There is a false sense of security that takes place when we hook into the internet, our smart phones, or some other form of electronic communication; many of us seem to think that our true selves are separated from these pieces of technology and that our words and actions are anonymous and floating somewhere through the netherworld of cell phone towers and W-Fi hotspots. The truth is that we are capable of being tracked better now than ever before. Even when we believe we have deleted every file from our computer, every website visited from our browser, and every text from our phones, forensic specialists still can retrieve the information. And, this evidence is becoming increasingly a standard component of divorce trials in the state of Texas and across the country. In a survey completed three years ago, eighty-eight percent of members of the American Academy of Matrimonial Lawyers stated the number of cases introducing electronic data had increased greatly over the past five years. Undoubtedly, the presence of electronic evidence has only risen since then.
There are the obvious pieces of electronic evidence that can be used against a spouse during divorce proceedings, such as a Facebook update that says, “John Doe is meeting his girlfriend for dinner even though his wife thinks he is working late” or an online statement for a joint checking account that shows unexplained investments or gifts. But, separating spouses should also consider employee benefit files, online financial management programs, emails, recorded conversations, and GPS tracking devices (just to name a few) as possible sources of evidence in court. All such records must be carefully reviewed, though, before submitting them to a judge. Otherwise, you may find yourself in violation of privacy rights and facing both actual and punitive damages.
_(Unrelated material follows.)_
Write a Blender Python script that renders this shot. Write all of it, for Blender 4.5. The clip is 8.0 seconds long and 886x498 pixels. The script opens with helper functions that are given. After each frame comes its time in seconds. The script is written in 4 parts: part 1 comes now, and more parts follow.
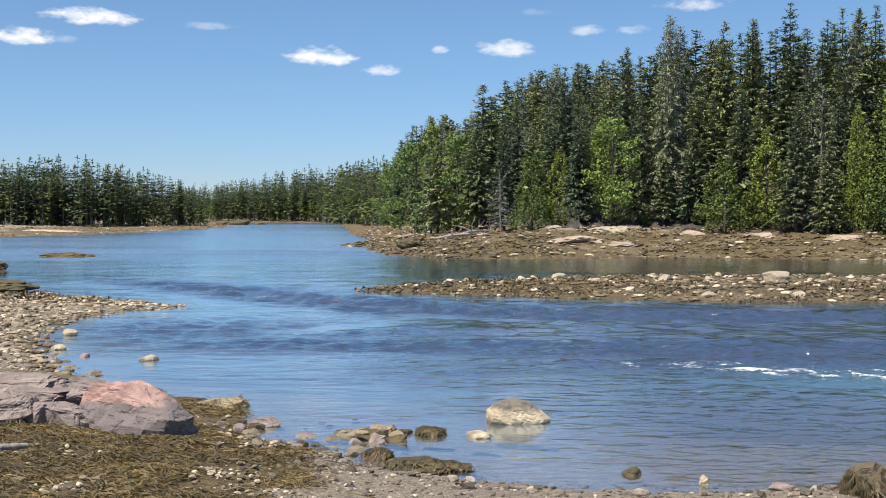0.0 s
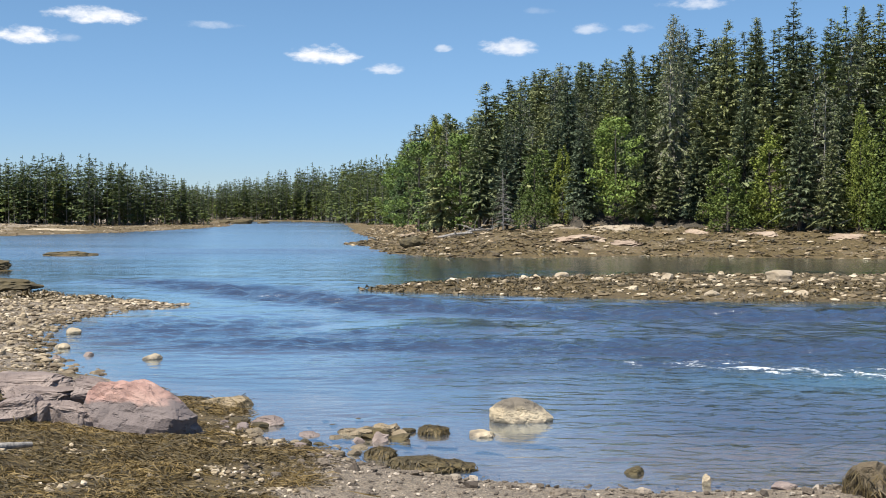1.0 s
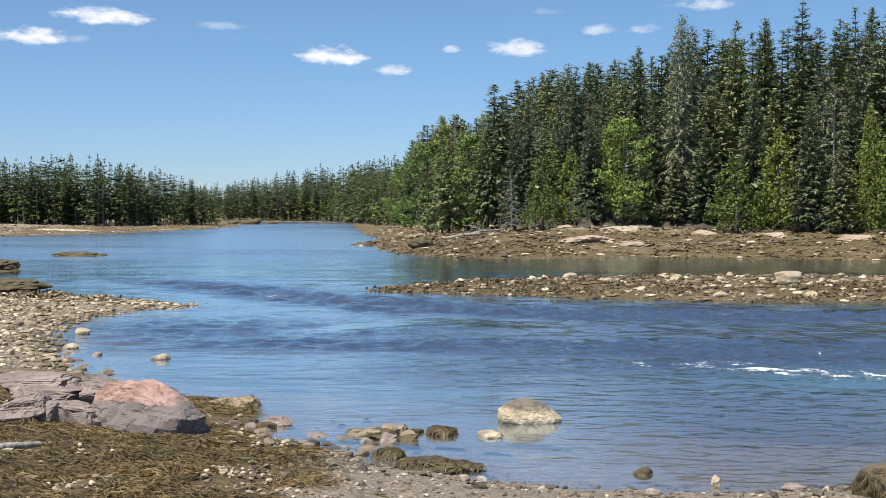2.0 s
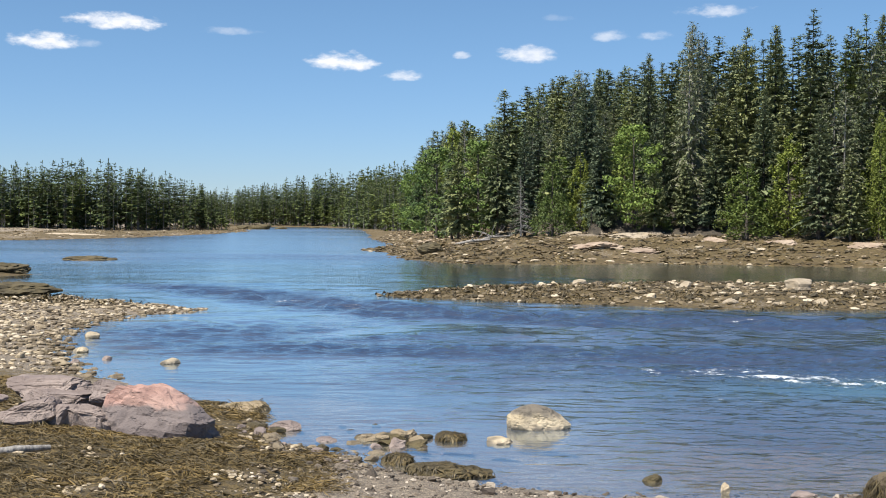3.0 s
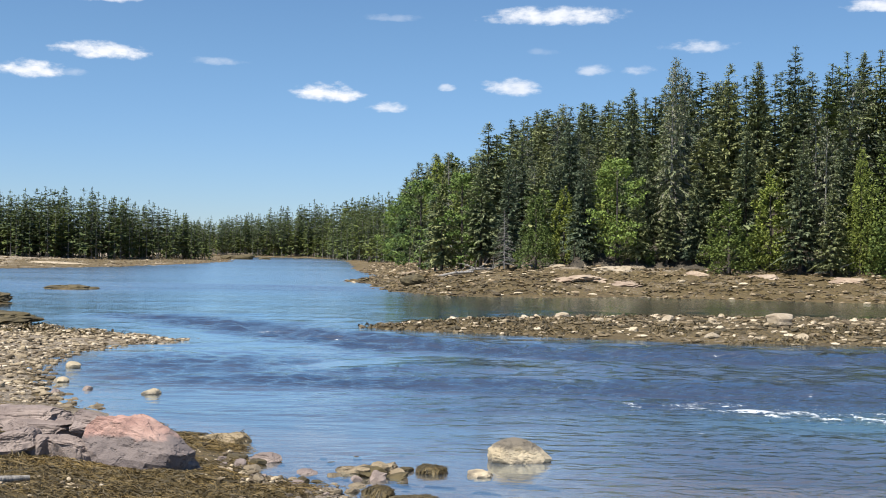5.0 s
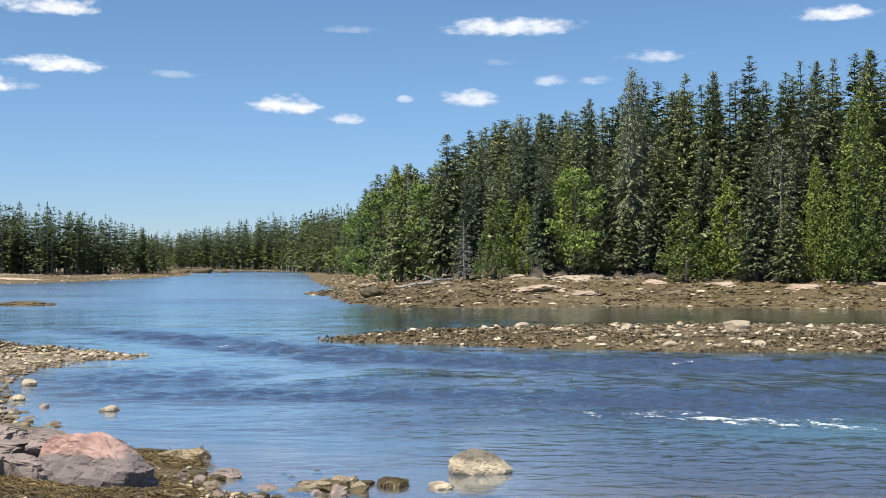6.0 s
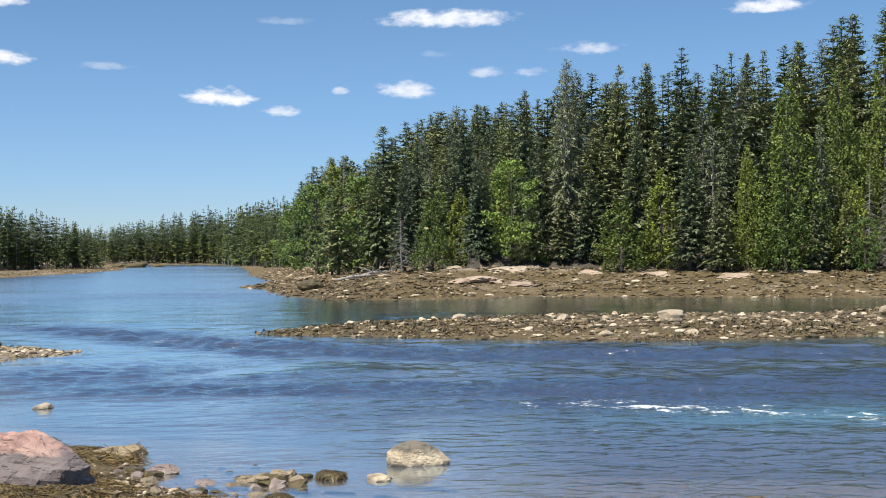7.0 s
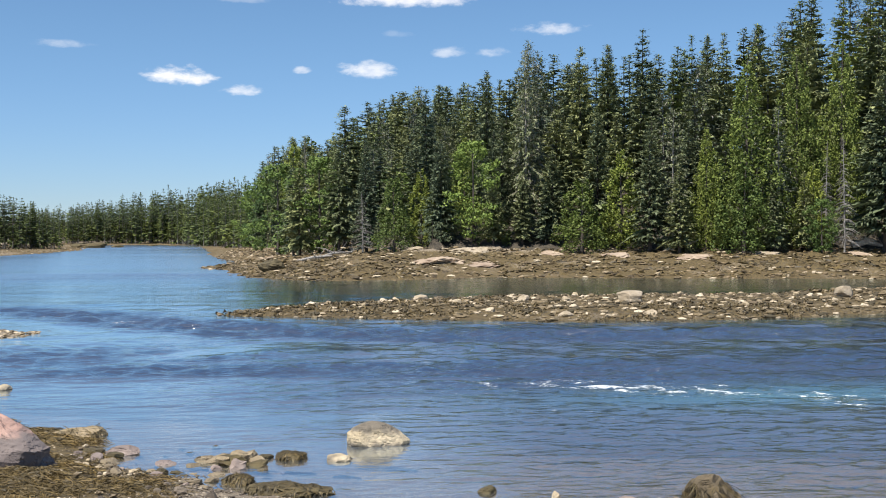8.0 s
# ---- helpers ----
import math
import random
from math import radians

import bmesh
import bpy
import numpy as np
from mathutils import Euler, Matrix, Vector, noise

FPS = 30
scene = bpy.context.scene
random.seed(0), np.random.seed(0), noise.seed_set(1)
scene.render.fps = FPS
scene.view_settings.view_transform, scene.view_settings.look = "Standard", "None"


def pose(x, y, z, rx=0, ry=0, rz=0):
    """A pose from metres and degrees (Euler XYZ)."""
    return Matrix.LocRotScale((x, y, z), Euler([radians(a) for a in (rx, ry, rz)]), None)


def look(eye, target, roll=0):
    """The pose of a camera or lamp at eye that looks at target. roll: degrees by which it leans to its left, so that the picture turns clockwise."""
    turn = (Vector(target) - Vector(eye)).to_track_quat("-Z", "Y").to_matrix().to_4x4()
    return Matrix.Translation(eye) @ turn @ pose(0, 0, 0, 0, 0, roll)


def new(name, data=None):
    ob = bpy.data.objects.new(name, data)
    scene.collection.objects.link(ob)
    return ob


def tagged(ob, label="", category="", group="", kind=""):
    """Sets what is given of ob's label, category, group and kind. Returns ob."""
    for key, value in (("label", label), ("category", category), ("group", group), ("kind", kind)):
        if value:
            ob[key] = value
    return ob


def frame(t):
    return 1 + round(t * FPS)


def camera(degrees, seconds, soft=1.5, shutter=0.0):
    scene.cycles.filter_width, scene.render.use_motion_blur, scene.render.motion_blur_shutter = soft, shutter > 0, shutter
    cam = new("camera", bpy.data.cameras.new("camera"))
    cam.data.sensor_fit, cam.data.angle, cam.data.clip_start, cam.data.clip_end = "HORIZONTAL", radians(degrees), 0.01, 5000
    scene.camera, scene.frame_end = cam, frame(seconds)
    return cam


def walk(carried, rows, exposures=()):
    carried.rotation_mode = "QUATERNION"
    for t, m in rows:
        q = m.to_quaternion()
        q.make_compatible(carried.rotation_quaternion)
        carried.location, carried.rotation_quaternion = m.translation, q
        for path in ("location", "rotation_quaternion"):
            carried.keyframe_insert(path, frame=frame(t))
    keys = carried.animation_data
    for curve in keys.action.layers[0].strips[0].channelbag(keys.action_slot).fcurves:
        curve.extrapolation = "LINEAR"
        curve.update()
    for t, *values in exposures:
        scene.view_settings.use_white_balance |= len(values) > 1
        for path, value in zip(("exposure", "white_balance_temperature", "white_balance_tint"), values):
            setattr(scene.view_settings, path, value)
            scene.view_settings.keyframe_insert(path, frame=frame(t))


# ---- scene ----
cam = camera(40.7, 8.0, soft=1.0)
PATH = [
    (0, (0.0, -0.016, 3.594), (0.0, 1.983, 3.532), 0.0),
    (0.5, (-0.004, -0.001, 3.59), (-0.005, 1.998, 3.527), 0.0),
    (1, (-0.002, -0.051, 3.603), (-0.007, 1.948, 3.539), -0.0),
    (1.5, (-0.004, -0.021, 3.599), (-0.015, 1.978, 3.535), -0.0),
    (3, (-0.018, -0.027, 3.591), (-0.052, 1.972, 3.538), 0.3),
    (3.5, (-0.013, -0.042, 3.593), (-0.052, 1.957, 3.549), 0.6),
    (4, (-0.003, -0.089, 3.609), (-0.043, 1.91, 3.578), 0.9),
    (5.5, (0.009, -0.128, 3.62), (0.031, 1.872, 3.633), 0.5),
    (6, (0.024, -0.145, 3.634), (0.084, 1.854, 3.653), 0.1),
    (6.5, (0.025, -0.187, 3.634), (0.139, 1.809, 3.65), -0.3),
    (7, (0.035, -0.28, 3.659), (0.2, 1.714, 3.664), -0.4),
    (7.5, (0.045, -0.366, 3.679), (0.246, 1.624, 3.666), -0.3),
    (8, (0.056, -0.432, 3.686), (0.284, 1.554, 3.658), -0.3),
]
walk(cam, [(t, look(e, g, r)) for t, e, g, r in PATH], exposures=[(0.0, 0.68)])

# ---------------------------------------------------------------- light
SUN_EL, SUN_AZ = radians(61), radians(224)          # azimuth clockwise from +y
world = bpy.data.worlds.new("sky")
scene.world = world
world.use_nodes = True


def node(tree, kind, **values):
    n = tree.nodes.new(kind)
    for key, value in values.items():
        if key in n.inputs:
            n.inputs[key].default_value = value
    return n


def maths(tree, op, a, b=None, c=None, clamp=False):
    n = tree.nodes.new("ShaderNodeMath")
    n.operation, n.use_clamp = op, clamp
    for slot, value in zip(n.inputs, (a, b, c)):
        if value is None:
            continue
        if isinstance(value, (int, float)):
            slot.default_value = value
        else:
            tree.links.new(value, slot)
    return n.outputs[0]


def blend(tree, fac, a, b):
    """A colour mix; a and b are sockets or RGB tuples."""
    n = tree.nodes.new("ShaderNodeMix")
    n.data_type = "RGBA"
    for slot, value in ((n.inputs[0], fac), (n.inputs[6], a), (n.inputs[7], b)):
        if isinstance(value, (int, float)):
            slot.default_value = value
        elif isinstance(value, tuple):
            slot.default_value = (*value, 1)
        else:
            tree.links.new(value, slot)
    return n.outputs[2]


def ramp(tree, fac, low, high, a=0.0, b=1.0):
    n = tree.nodes.new("ShaderNodeMapRange")
    n.interpolation_type = "SMOOTHSTEP"
    tree.links.new(fac, n.inputs[0])
    for i, value in enumerate((low, high, a, b)):
        n.inputs[i + 1].default_value = value
    return n.outputs[0]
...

When determining whether or not certain electronic evidence is admissible, there are important statutes to consider at both the federal and state level. The federal Electronic Communications Privacy Act and Stored Wire and Electronic Communications Act, passed with its original content in 1986, prohibit the interception of “certain electronic communication” and lay out the ability for the victim of the invasion of privacy to pursue both criminal penalties and civil damages.The combined statutes also regulate the access to communication that is transmitted electronically, including emails, faxes, voice mails, and text messages. Under the law, only communication attained through a shared source, such as the family’s hard drive, is permissible. On the other hand, accessing a spouse’s individual email account or cell phone records may not be allowed. This is when the issue of consent comes into play, and what type of information concerning email passwords and other confidential information was shared between spouses in the past. The courts are still navigating the language of the law in our electronic age, and every legal decision seems to create new precedent for how divorce lawyers will handle the overwhelming evidence that technology has the ability to provide.
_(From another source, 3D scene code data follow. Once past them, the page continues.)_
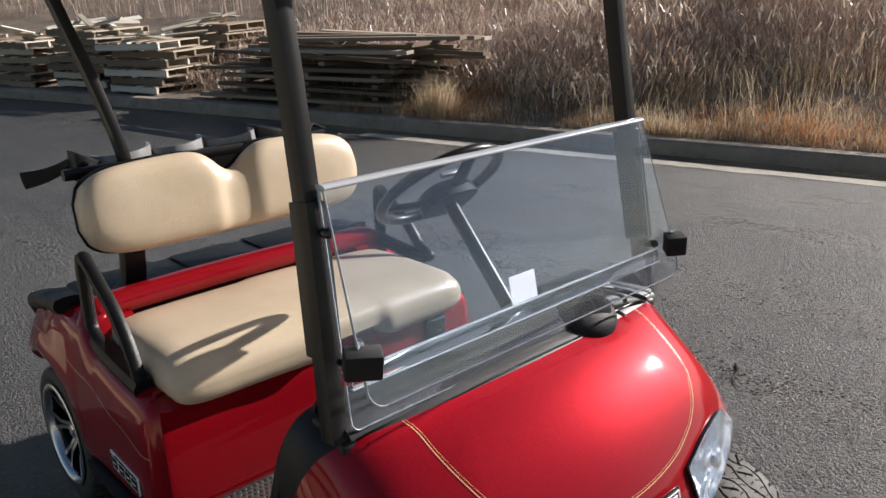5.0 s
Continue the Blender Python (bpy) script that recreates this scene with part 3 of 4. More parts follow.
# five pale blocks stand for the maker's mark
for y, w in ((-0.080, 0.040), (-0.043, 0.012), (-0.012, 0.040), (0.037, 0.042), (0.083, 0.040)):
    h = 0.017 if w > 0.02 else 0.005
    badge_bar(badge, badge_m, y - w / 2, 0.0095 - h, y + w / 2, 0.0095 + h)
    if w > 0.02:
        bm = bmesh.new()
        box(bm, (0.0062, y - w * 0.22, 0.0065), (0.0066, y + w * 0.22, 0.0125), 0.0, badge_m)
        part("badge_gap", bm, GLOSS_BLACK, badge)
badge_bar(badge, badge_m, -0.005, -0.028, 0.105, -0.024)

# --- front bumper ---
bm = bmesh.new()
rows = []
for z, hw, x in ((0.520, 0.165, 0.825), (0.505, 0.170, 0.862), (0.482, 0.168, 0.884), (0.445, 0.165, 0.893), (0.37, 0.160, 0.896), (0.28, 0.154, 0.893), (0.19, 0.148, 0.885), (0.165, 0.144, 0.873), (0.155, 0.140, 0.85)):
    row = []
    for k in range(33):
        f = k / 32 * 2 - 1
        a = abs(f)
        if a < 0.62:
            y, xx = f / 0.62 * hw, x - 0.006 * (a / 0.62) ** 2
        else:
            g = (a - 0.62) / 0.38
            rise = max(0.0, min(1.0, (z - 0.16) / 0.34))
            y = (1 if f > 0 else -1) * (hw + (0.045 + 0.15 * rise) * g)
            xx = x - 0.010 - (0.30 - 0.13 * rise) * g ** 0.62
        dip = 0.0
        if 0.19 < z < 0.44:
            for c in (-0.075, 0.0, 0.075):
                dip = max(dip, 0.004 * max(0, 1 - abs(y - c) / 0.016))
        row.append((xx - dip, y, z))
    rows.append(row)
solid_grid(bm, rows, 0.006, -1.0)
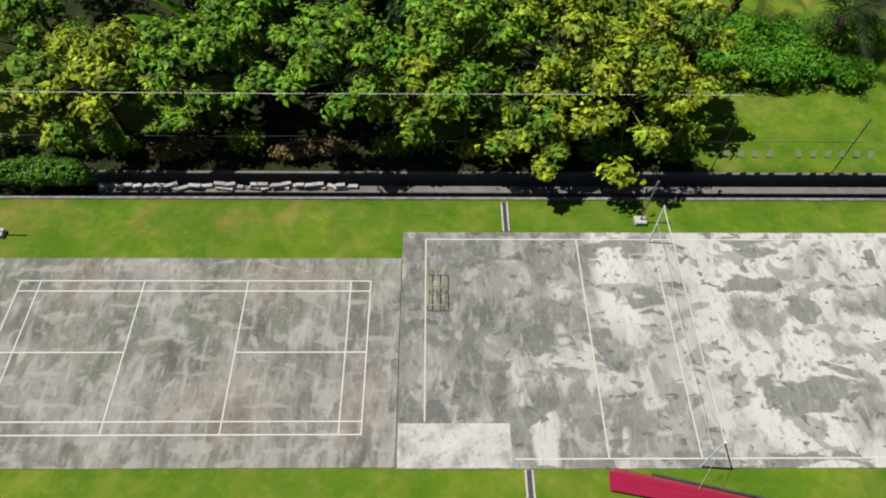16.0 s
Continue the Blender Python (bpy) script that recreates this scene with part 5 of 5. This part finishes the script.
def rockery():
    r = thing("rock_waterfall", "pale grey artificial rock waterfall with dark stepped slabs above the pond", "rockery", (-0.6, 36.7, 0))
    for k, (x, y, z, a, b, c, m) in enumerate((
            (-0.6, 37.3, 0.9, 0.72, 0.36, 1.0, ROCK), (-0.85, 37.2, 1.55, 0.42, 0.34, 0.42, ROCK), (-0.25, 37.2, 1.5, 0.4, 0.32, 0.42, ROCK),
            (-1.32, 36.9, 0.7, 0.15, 0.36, 0.8, ROCK), (-1.34, 36.35, 0.45, 0.13, 0.32, 0.55, ROCK), (0.14, 36.9, 0.65, 0.14, 0.36, 0.75, ROCK), (0.16, 36.4, 0.4, 0.12, 0.3, 0.5, ROCK),
            (-1.3, 35.98, 0.2, 0.3, 0.2, 0.26, ROCK), (0.05, 36.05, 0.2, 0.3, 0.2, 0.26, ROCK), (-1.7, 35.95, 0.18, 0.26, 0.16, 0.18, SLATE), (-0.6, 36.0, 0.2, 0.5, 0.16, 0.2, SLATE))):
        part("rock", Shape().blob((x, y, z), (a, b, c), k + 1, 0.42, 12), m, r)
    for k, (y0, y1, z, m) in enumerate(((36.75, 37.05, 0.95, SLATE), (36.42, 36.76, 0.62, ROCK_BROWN), (36.1, 36.43, 0.36, SLATE))):
        s = Shape()
        rng = random.Random(k)
        edge = [(-1.25 + 0.13 * i, y0 + rng.uniform(-0.05, 0.05)) for i in range(11)]
        s.prism(edge + [(0.06, y1), (-1.25, y1)], 0.0, lambda x, y: z + 0.05 * noise.noise(Vector((x * 5, y * 5, k))))
        part("step_slab", s, m, r, "dark wet slab of the cascade")
    part("lip", Shape().blob((-0.85, 36.72, 1.0), (0.36, 0.09, 0.07), 8, 0.4, 8), ROCK, r)
    part("lip", Shape().blob((-0.15, 36.72, 1.0), (0.3, 0.08, 0.07), 9, 0.4, 8), ROCK, r)
    # solid box; the recess's shade is only its dark colour
    part("cave", Shape().box(-0.8, -0.36, 36.84, 37.02, 0.98, 1.34, 0.05), DARK_GAP, r, "dark box painted as the waterfall's shaded recess")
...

At the state level, Texas has both a criminal wiretap law, Tex. Penal Code § 16.02, and a civil cause of action for interception of communication, Tex. Civ. Prac. & Rem. Code, Ch. 123. Concerning the first law, you may not place a recording device in a phone to record your spouse’s conversations with others. However, Texas is a “one-party consent” state, meaning that you can record conversations in which you are a party without the other participants knowing. Concerning the interception of communication, Texas largely reflects what is in place at the federal level, with much deference given to the person whose personal exchanges were captured.
With the fluidity of the law and the struggle of both legislation and the courts to keep up with the ever-changing technology, you can be certain that divorce attorneys will aggressively fight any electronic evidence that may be damaging to their clients and often will meet with success in this effort. Doubts will be raised concerning the authenticity of the sender of an email or text message, the Fourth Amendment and the implied right to privacy that is protected in both federal and state laws will be argued, and the attorney will try to raise suspicions concerning the time that any tracking device was installed and whether or not it was unfairly directed at catching one person.
The bottom line is this—electronic evidence can be a powerful and determining tool in divorce settlements, as shown by its overwhelming use in courtrooms today, but privacy laws will take precedence over such findings. You need an experienced divorce attorney by your side to discuss the evidence you collected or that you believe is out there to be found so that your efforts are not later used against you. Texas has several torts on the books concerning the invasion of privacy and a court can consider these claims when dissolving and apportioning the marital estate. Don’t let evidence that you collected to protect and benefit you become the reason that you pay a large fine or even end up in jail. Gather all of the resources you can when you enter the courtroom to dissolve your marriage, but proceed with caution.